Quantum mechanical and quasi-classical rate constant calculations for the O(3P)+HCl→OH+Cl reaction

Quantum mechanical (QM) and quasi-classical trajectory (QCT) rate constant calculations for the O(P-3) + HCI(upsilon = 0-2) --> OH + Cl reactions have been carried out on the ab initio potential energy surface (PES) by Koizumi et al. (J. Chem. Phys., 1991, 95, 6421). For the reaction of O(P-3) with HCl(upsilon = 0), the QM cumulative reaction probability for total angular momentum J = 0 was evaluated and the thermal rate constants calculated using the J-shifting approximation. The QM results are in close agreement with those obtained by Thompson and Miller (J. Chem.
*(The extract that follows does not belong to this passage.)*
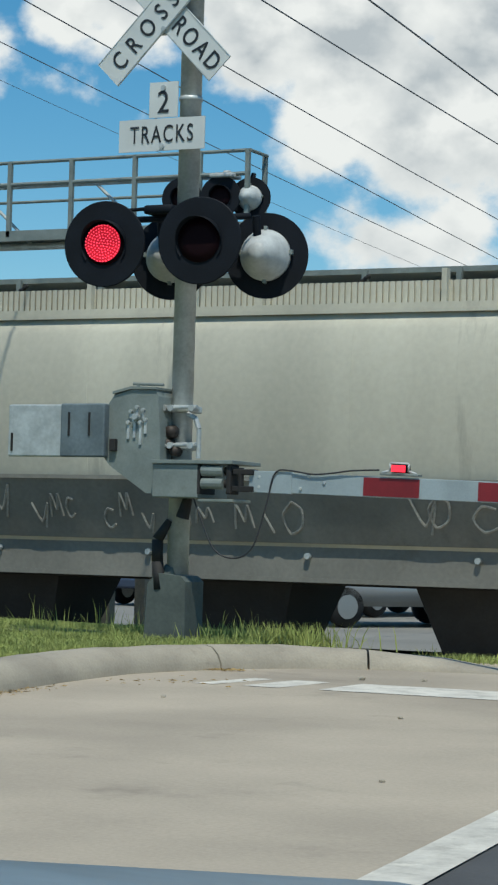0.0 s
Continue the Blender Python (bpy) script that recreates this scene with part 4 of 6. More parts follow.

Phys., 1997, 106, 142; 107, 2164E) and seem to overestimate slightly the experimental determinations. In contrast, the QCT rate constants Clearly underestimate the experimental rate coefficients, indicating that tunneling is important at low collision energies. The QCT rate constant calculations for the reaction with HCl(upsilon = 1, 2) show a. significant enhancement of reactivity with reagent vibrational excitation, in agreement with the experimental observations. For the O(P-3) + HCl(upsilon = 2, j = 1, 6, 9) reactions, the rovibrational populations of the OH product were determined from QCT calculations and a qualitative agreement was found with the existing experimental results and with those obtained previously from QCT calculations on a different ab initio PES.